[Goal] Copy exactly the block of lines between the one containing "scene.collection.objects.link(ob)" and the one containing "return 1 + round(t * FPS)", inclusive.

+===+

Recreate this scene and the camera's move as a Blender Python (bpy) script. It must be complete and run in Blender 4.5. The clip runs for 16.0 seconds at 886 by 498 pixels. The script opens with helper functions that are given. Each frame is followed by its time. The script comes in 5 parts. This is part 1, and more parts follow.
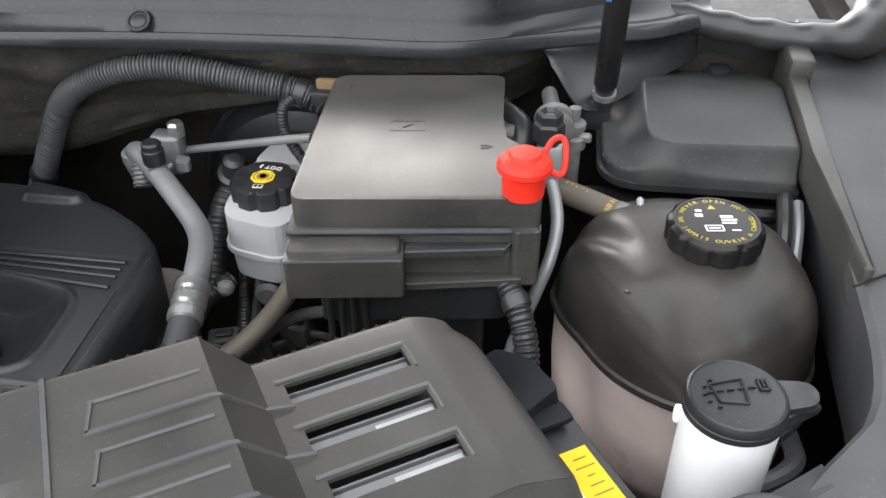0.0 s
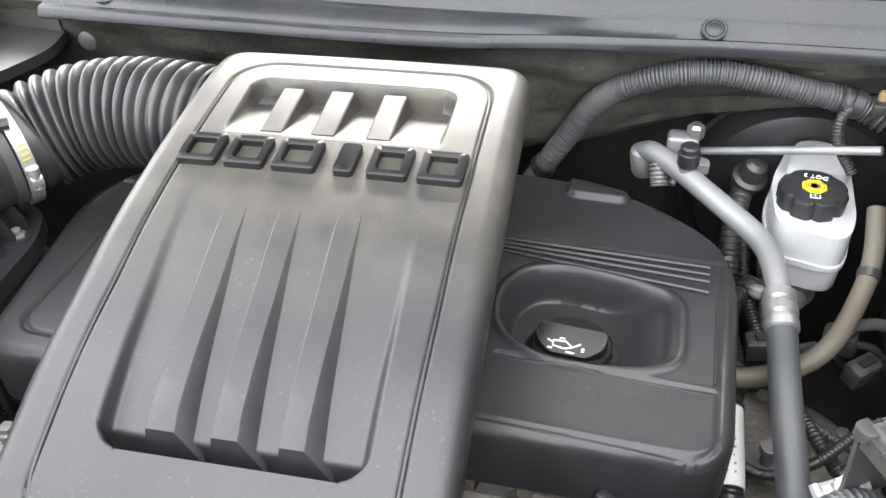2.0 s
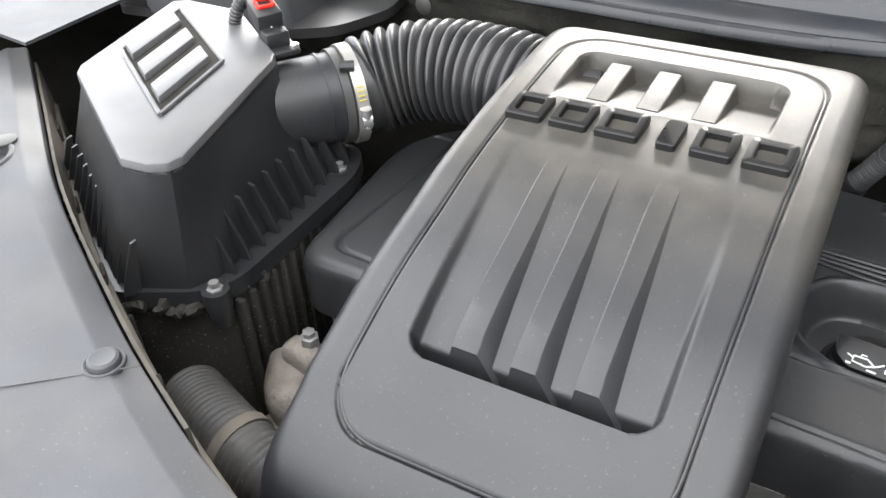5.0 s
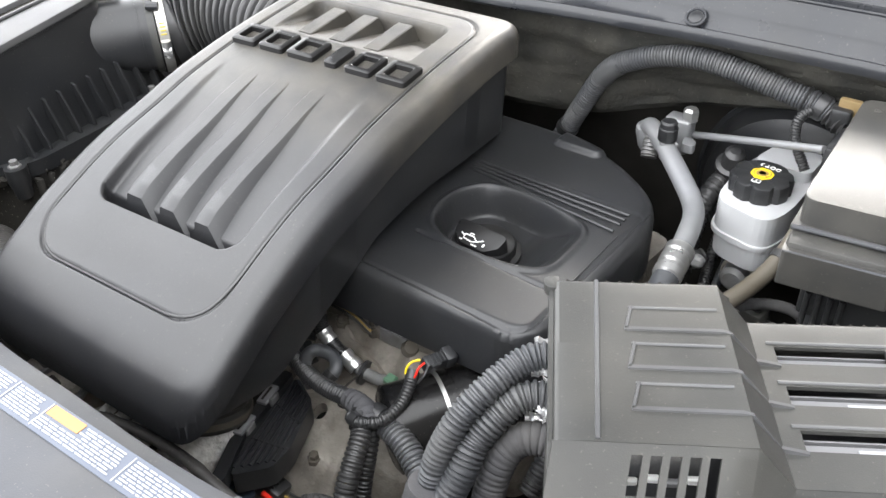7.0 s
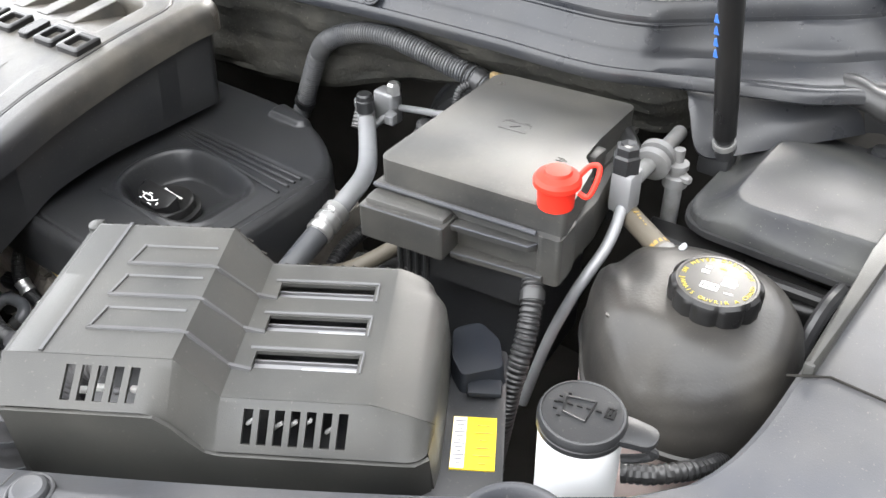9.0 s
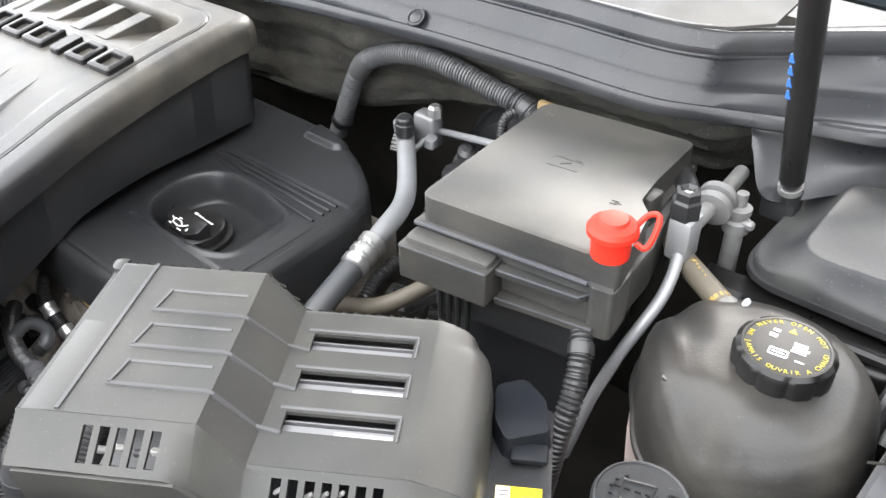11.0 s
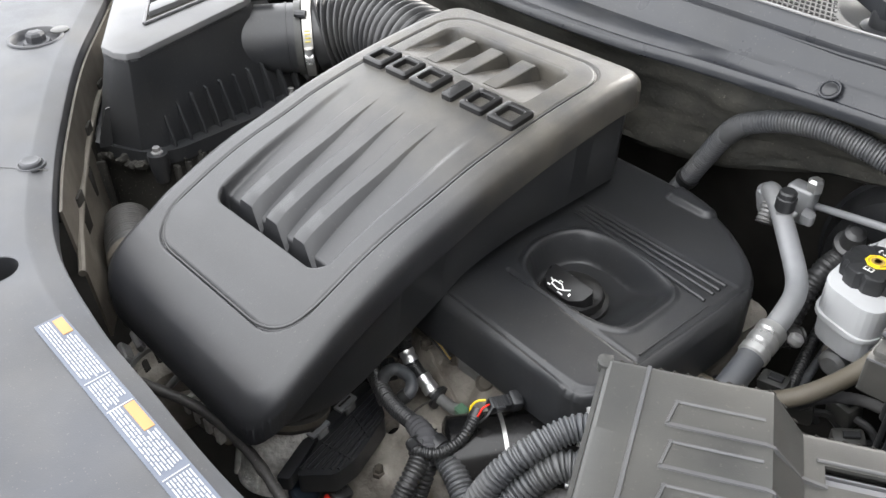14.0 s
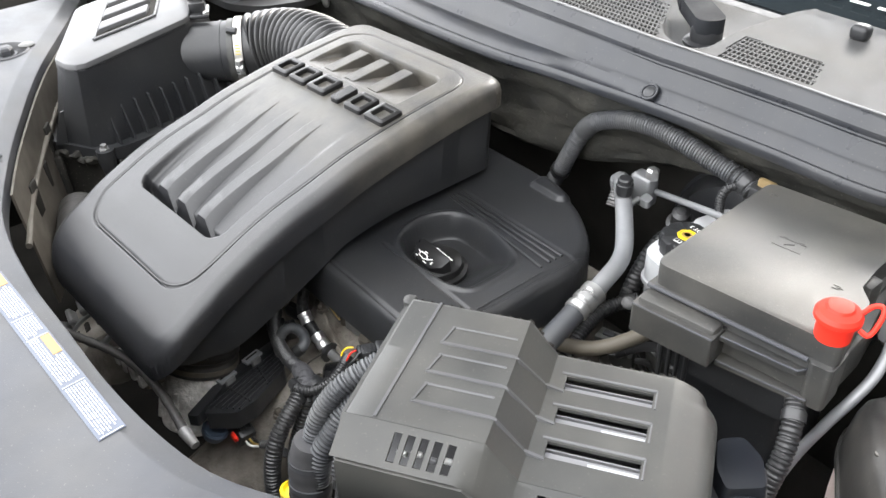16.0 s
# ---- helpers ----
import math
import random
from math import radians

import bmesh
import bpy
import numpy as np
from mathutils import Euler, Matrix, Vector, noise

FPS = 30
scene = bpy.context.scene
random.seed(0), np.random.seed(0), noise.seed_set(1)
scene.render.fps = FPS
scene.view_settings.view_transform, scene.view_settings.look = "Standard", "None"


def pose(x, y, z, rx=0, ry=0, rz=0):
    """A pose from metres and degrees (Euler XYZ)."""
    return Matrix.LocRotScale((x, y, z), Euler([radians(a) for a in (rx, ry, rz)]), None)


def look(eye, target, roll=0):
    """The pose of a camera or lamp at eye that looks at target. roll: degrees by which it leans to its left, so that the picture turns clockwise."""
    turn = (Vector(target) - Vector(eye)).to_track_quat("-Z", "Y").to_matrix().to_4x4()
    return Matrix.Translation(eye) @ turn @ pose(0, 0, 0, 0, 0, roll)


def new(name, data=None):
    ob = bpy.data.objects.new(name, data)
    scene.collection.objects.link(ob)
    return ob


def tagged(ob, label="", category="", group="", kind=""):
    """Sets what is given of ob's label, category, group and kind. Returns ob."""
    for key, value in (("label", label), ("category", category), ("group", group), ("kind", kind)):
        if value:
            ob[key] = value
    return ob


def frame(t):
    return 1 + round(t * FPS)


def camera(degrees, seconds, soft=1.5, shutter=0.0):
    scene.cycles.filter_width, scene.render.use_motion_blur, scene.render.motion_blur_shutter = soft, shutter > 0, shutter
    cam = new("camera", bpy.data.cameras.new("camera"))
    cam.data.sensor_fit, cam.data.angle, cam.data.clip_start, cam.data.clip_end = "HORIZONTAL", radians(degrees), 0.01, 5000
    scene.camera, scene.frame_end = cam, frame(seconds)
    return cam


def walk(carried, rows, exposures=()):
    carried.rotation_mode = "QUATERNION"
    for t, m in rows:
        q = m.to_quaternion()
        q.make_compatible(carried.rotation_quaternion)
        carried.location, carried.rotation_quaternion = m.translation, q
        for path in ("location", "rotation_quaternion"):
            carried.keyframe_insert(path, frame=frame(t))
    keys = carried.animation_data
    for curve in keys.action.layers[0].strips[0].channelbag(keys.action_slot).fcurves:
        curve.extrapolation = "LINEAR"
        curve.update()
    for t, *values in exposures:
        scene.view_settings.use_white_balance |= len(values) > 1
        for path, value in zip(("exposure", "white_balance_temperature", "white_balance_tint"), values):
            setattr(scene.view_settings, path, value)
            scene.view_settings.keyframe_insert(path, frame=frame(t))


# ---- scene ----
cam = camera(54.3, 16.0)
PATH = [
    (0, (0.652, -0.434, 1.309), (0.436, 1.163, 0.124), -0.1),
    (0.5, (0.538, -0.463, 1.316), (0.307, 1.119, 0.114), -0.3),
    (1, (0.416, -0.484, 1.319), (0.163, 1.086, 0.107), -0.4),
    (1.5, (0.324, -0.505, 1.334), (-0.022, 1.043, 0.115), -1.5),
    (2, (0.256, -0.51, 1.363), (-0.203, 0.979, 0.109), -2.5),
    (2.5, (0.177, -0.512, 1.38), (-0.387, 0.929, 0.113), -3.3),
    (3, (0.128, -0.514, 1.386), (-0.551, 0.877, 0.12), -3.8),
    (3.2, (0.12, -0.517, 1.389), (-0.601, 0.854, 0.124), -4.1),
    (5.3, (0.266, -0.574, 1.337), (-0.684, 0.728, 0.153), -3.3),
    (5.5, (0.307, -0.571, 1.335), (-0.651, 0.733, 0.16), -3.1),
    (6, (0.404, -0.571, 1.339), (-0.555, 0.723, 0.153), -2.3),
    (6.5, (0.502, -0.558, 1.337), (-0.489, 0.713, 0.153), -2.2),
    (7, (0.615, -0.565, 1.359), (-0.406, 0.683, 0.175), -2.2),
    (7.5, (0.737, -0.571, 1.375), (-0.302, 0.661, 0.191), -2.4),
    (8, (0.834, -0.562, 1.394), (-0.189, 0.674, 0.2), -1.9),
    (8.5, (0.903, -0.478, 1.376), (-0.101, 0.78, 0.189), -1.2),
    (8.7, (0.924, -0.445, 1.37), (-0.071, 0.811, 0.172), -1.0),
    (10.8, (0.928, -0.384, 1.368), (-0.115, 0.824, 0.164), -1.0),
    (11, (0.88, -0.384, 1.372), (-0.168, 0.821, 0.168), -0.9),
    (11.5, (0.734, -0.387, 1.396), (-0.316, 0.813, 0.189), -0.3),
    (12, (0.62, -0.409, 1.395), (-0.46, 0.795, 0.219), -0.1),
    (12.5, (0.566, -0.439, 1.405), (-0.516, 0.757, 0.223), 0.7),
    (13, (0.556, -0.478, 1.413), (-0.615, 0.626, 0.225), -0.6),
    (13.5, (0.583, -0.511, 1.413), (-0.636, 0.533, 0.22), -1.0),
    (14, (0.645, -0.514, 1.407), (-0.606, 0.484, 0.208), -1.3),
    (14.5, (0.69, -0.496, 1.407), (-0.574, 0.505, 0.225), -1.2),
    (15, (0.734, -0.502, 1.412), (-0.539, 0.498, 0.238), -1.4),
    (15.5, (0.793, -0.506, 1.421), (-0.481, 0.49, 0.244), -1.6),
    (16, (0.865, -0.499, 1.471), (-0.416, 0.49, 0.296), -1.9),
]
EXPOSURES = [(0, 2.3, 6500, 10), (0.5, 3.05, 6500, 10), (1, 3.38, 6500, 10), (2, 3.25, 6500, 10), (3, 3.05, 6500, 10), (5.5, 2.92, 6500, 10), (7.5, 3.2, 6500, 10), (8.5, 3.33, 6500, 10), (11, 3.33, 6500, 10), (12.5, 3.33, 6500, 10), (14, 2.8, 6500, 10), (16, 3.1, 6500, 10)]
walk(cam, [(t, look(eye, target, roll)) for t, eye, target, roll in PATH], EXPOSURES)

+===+

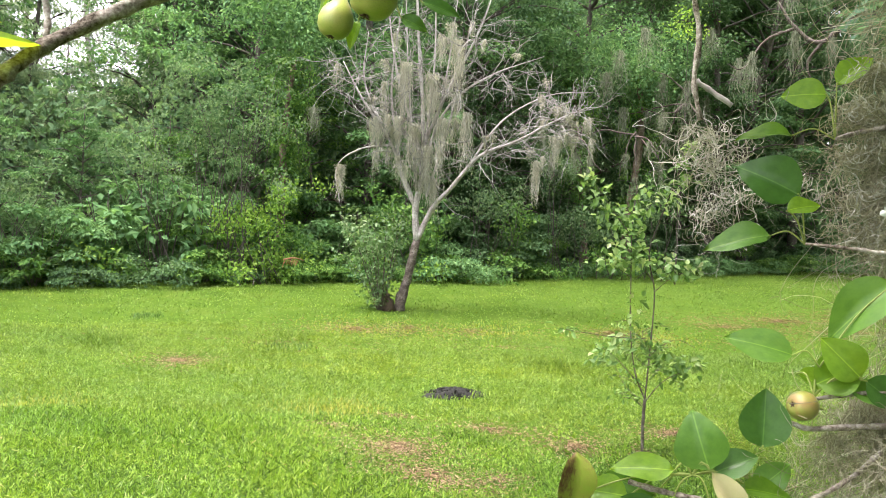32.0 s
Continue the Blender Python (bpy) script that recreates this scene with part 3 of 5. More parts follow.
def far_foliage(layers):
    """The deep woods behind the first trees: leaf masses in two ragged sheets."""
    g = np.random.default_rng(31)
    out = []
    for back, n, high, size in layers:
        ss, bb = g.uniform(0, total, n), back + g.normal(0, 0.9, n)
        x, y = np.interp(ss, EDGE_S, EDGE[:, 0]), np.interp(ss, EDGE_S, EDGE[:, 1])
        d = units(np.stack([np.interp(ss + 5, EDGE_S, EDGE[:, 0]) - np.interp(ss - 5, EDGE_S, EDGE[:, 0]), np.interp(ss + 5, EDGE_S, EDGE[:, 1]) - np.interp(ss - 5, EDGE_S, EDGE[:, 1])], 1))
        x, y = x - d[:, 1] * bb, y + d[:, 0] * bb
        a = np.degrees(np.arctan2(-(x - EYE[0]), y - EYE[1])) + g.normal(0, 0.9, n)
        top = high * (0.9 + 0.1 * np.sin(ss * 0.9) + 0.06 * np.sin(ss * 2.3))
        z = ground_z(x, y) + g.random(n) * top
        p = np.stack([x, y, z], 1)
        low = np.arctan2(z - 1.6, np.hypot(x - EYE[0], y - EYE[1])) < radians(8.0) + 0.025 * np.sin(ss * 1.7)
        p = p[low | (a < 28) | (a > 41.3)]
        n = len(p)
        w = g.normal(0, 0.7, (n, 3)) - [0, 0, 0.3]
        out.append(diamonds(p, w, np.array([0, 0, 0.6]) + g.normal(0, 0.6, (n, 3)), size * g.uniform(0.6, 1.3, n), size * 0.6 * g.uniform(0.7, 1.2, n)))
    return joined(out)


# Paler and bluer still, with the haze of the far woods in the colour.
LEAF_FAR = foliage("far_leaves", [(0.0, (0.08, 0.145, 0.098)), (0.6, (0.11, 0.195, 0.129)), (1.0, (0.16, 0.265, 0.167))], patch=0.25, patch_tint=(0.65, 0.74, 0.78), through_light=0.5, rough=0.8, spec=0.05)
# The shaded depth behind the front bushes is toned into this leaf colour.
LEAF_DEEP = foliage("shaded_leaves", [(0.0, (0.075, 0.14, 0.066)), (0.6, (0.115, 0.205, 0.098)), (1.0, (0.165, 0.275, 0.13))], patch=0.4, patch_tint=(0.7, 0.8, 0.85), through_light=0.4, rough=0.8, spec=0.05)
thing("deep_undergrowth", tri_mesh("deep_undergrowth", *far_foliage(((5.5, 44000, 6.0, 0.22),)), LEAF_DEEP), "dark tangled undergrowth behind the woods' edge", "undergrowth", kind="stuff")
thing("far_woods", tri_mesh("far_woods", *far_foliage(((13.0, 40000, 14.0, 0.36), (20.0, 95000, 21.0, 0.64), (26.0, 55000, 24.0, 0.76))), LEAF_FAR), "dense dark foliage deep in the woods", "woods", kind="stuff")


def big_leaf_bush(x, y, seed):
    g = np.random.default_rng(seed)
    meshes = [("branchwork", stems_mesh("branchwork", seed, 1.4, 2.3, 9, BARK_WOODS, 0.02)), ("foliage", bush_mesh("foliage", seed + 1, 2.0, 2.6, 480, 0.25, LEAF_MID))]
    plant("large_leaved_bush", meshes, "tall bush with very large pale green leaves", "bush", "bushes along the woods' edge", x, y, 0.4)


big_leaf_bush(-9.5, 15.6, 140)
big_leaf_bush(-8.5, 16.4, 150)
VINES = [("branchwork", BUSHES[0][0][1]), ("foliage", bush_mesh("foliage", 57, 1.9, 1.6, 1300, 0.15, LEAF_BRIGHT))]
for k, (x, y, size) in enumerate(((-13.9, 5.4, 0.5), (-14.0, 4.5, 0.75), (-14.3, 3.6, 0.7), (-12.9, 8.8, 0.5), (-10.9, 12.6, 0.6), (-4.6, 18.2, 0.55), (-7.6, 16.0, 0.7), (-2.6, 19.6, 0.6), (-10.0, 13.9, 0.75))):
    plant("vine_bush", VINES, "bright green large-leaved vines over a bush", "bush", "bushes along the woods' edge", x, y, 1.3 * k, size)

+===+

[Finished exercise]
    scene.collection.objects.link(ob)
    return ob


def tagged(ob, label="", category="", group="", kind=""):
    """Sets what is given of ob's label, category, group and kind. Returns ob."""
    for key, value in (("label", label), ("category", category), ("group", group), ("kind", kind)):
        if value:
            ob[key] = value
    return ob


def frame(t):
    return 1 + round(t * FPS)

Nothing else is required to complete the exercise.